The Blank Wall by Elizabeth Sanxay Holding (1947)
Lucia Holley is living day by day, each day hoping not to get word that her husband Tom is dead. Tom has been gone for two years, assigned on a navy destroyer. The uncertainty of whether she is a widow or a wife combines with the frustration of trying to be a perfect homemaker and mother during a time of uncertainty, deep rationing, and erratic services from the tradesmen and shops she is used to dealing with. She is living in a rented lake house with her widowed father, her seventeen-year-old daughter, her fifteen-year-old son, and Sybil, her housekeeper.

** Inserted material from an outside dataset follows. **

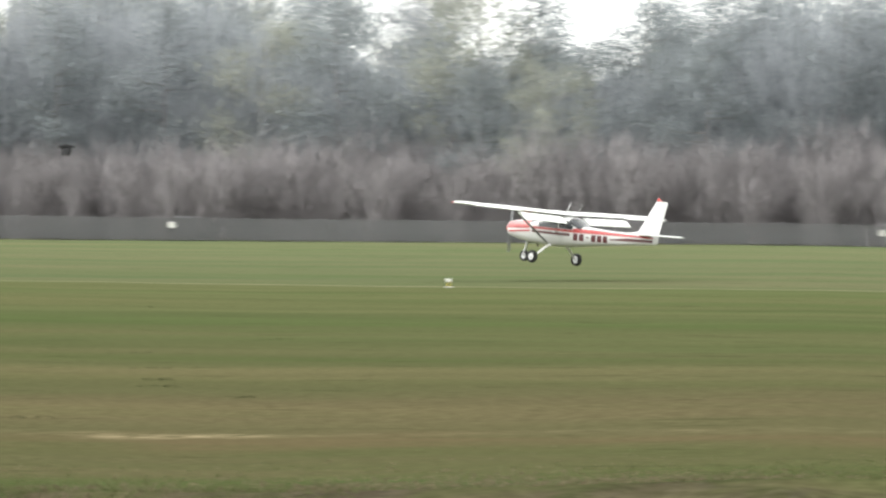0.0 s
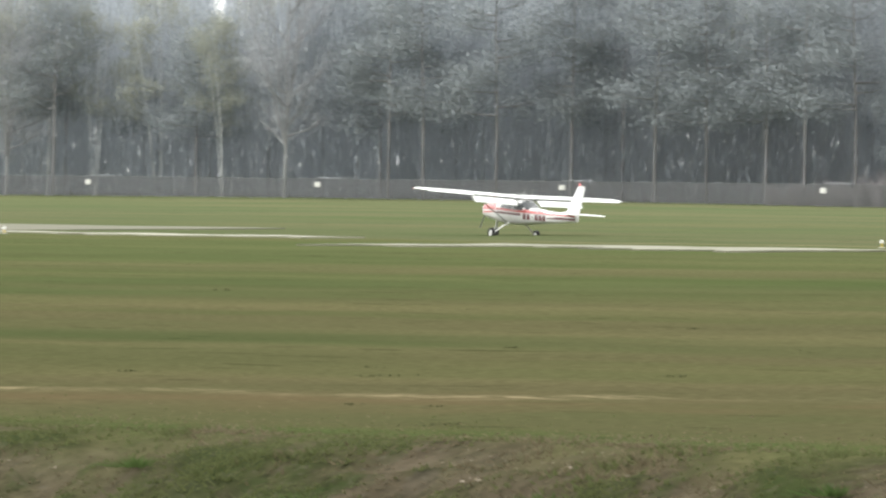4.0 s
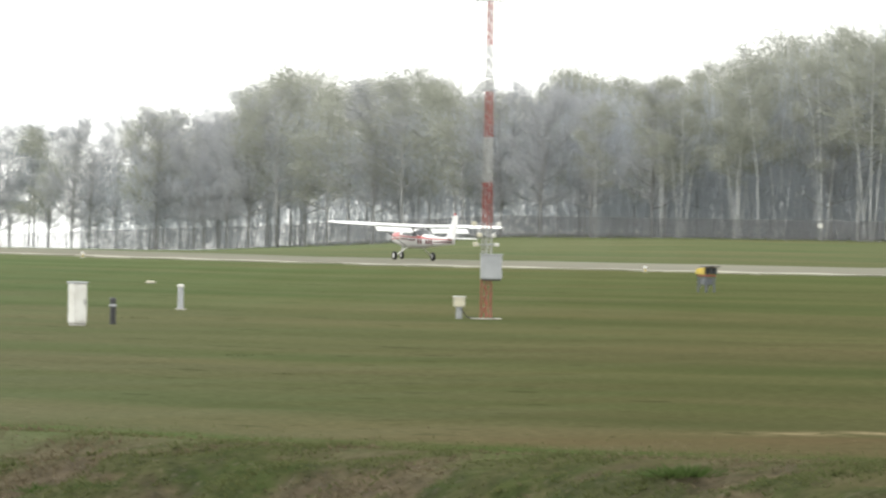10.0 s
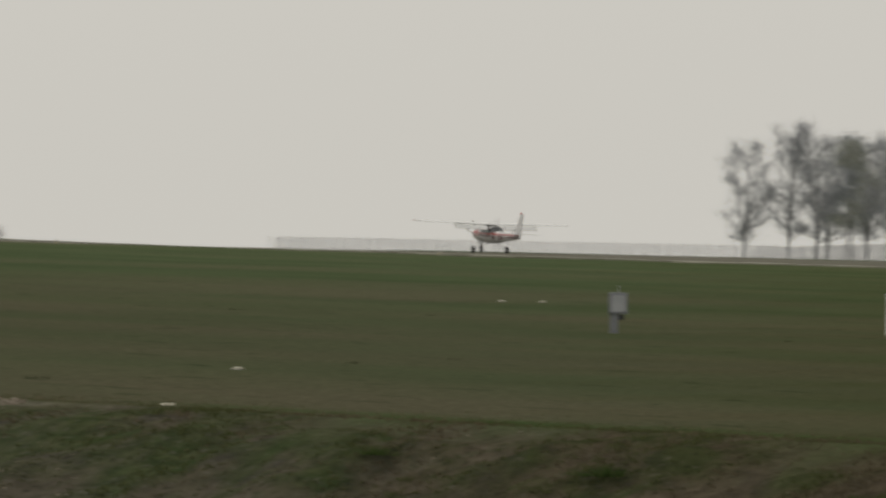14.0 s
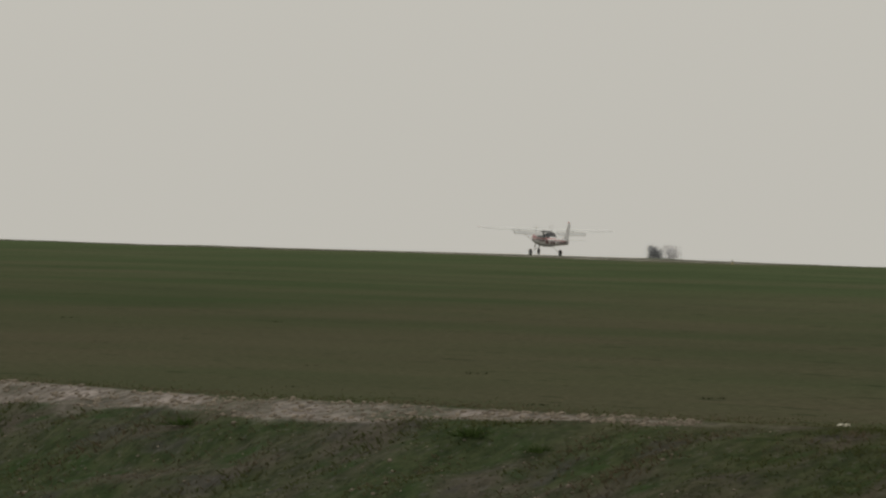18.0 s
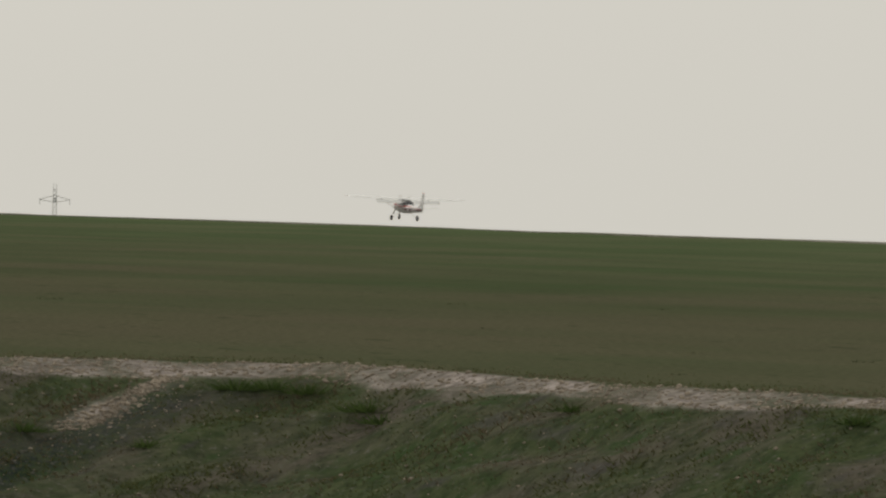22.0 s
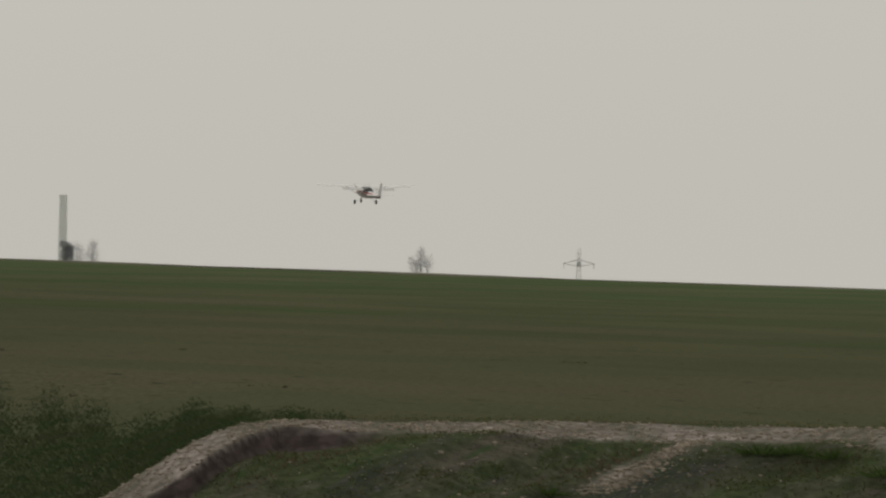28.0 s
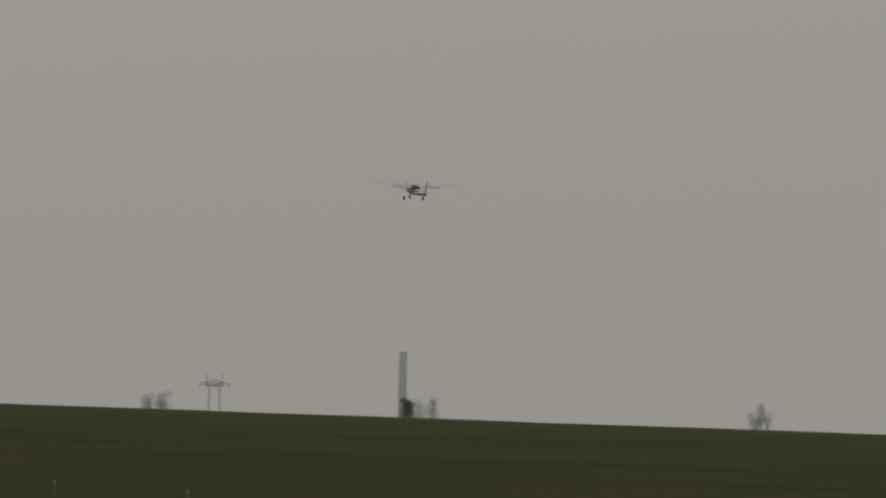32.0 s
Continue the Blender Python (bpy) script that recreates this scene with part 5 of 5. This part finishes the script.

The persona Lucia shows her family -- that of a capable, unflustered woman running the household --is at odds with the real Lucia -- a frightened, insecure, and dependent person who lives only for her family and who would be lost without the capable guidance of her housekeeper. Nonetheless, life is pretty good. Her daughter Bee is happy attending an art school; her son David is smart and makes friends easily (although he does see himself as the man of the house while his father is away), her father is comfortable and enjoying his life; Sybil, the housekeeper, is her faithful ally, quietly solving as many of Lucia's domestic problems as possible. Since this is a mystery, something soon happens that threatens Lucia's family and their sheltered life.,
That "something" was a con man and former pornographer named Ted Darby, whose latest mark is Lucia's daughter Bee. To Bee, Darby was a romantic iconoclast who represented freedom and an escape from her boring life. Darby was a secret Bee tried to keep from her mother, sure that Lucia "just wouldn't understand." Lucia does find out and goes to confront Darby, a man eighteen years older than her daughter. Darby refuses to stop seeing Bee and -- since Bee would soon be eighteen -- tells Lucia that there is nothing she can do to stop the relationship.
Lucia does what she could, grounding her daughter. Bee then secretly calls Darby and asks him to meet her that night at the lake house's boathouse. Lucia notices a light moving in the boathouse and discovers Darby, who refuses to leave. Lucia's father then goes to confront the unwelcome intruder and ends pushing him into the water and walking away.
The next morning Lucia rises early and goes to the boathouse to get ready for a swim. She finds Darby's body floating in the water. When Lucia's father had pushed him, Darby had hit his head against an anchor. If her father discovers what had happened, he would take full responsibility and perhaps be charged with a crime. If her daughter discovers what had happened, she would never get over it. Lucia, the only one who knows what happened, is also the only one who can avoid disaster for her family. She finds the courage to disengage Darby's impaled body from the anchor and manages to load it into a motor boat. She dumps the body in a marshy and desolate inlet and hopes she will be able to forget the horror of what happened.
A rude and unseemly man arrives at the house demanding to see Bee. Afraid he might be a policeman, Lucia refuses to let him see her daughter. The body is discovered and the police begin looking for a murderer. The body is soon identified and Darby's past is revealed. Bee becomes disgusted with the way she acted with Darby and prays no one discovers her infatuation with him. Another man -- handsome, quiet, polite -- arrives to tell Lucia he and his partner (the rude person who had arrived earlier) has a bundle of letters that Bee had written to Darby and that they were for sale for $10,000. The letters were innocent enough on the surface, but Bee's romanticism made them seem far less innocent. Speaking of innocent, an innocent man is soon charged with Darby's murder.
Lucia's house of cards is threatened. One thing can be traced to another and Lucia's entire family could be ruined. Lucia has to find a way to deal with the blackmailers or to come up with an amount she just does not have. She also must find a way to clear a complete stranger from the murder charge. Then there's another death. And a very perceptive police detective...
In The Blank Wall, Holding gives us a dead-on psychological portrait of middle-class and middle-aged crises. This is quiet suspense at it's best, told in a gripping and homely tone. If you like Margaret Millar or Charlotte Armstrong, give this one a try.